### Description of the task
Skip the pictures. Transcribe the rest of the data below without changing a word.

>> Begin Stored data

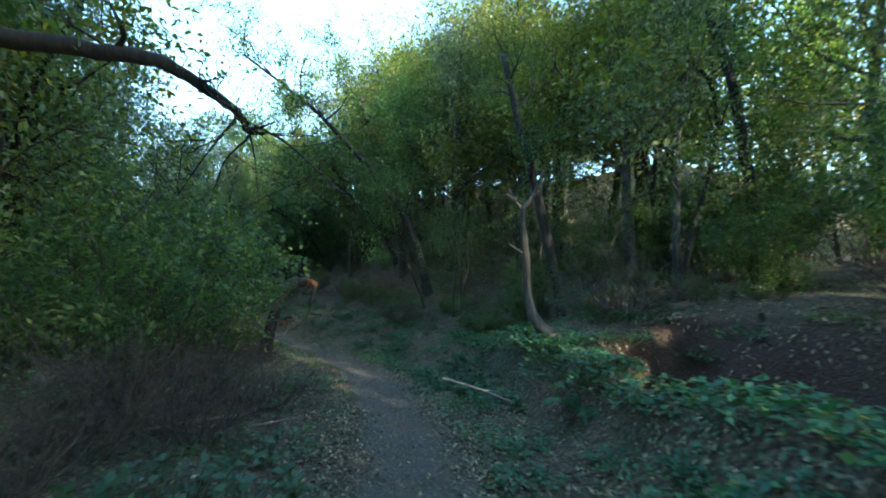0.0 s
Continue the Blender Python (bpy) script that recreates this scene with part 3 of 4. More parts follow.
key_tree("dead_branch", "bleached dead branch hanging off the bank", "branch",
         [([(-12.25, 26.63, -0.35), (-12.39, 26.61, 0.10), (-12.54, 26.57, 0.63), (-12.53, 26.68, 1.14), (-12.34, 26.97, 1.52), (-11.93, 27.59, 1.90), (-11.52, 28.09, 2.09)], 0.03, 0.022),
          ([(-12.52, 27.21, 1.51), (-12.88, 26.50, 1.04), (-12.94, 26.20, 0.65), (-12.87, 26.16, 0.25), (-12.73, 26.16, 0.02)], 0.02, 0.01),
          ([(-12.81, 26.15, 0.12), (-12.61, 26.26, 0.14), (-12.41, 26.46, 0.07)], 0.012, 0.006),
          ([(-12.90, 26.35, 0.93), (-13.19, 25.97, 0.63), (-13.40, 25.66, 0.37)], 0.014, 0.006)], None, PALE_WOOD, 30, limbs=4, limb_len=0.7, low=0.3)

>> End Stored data

### Output for this task
0.0 s
Continue the Blender Python (bpy) script that recreates this scene with part 3 of 4. More parts follow.
key_tree("dead_branch", "bleached dead branch hanging off the bank", "branch",
         [([(-12.25, 26.63, -0.35), (-12.39, 26.61, 0.10), (-12.54, 26.57, 0.63), (-12.53, 26.68, 1.14), (-12.34, 26.97, 1.52), (-11.93, 27.59, 1.90), (-11.52, 28.09, 2.09)], 0.03, 0.022),
          ([(-12.52, 27.21, 1.51), (-12.88, 26.50, 1.04), (-12.94, 26.20, 0.65), (-12.87, 26.16, 0.25), (-12.73, 26.16, 0.02)], 0.02, 0.01),
          ([(-12.81, 26.15, 0.12), (-12.61, 26.26, 0.14), (-12.41, 26.46, 0.07)], 0.012, 0.006),
          ([(-12.90, 26.35, 0.93), (-13.19, 25.97, 0.63), (-13.40, 25.66, 0.37)], 0.014, 0.006)], None, PALE_WOOD, 30, limbs=4, limb_len=0.7, low=0.3)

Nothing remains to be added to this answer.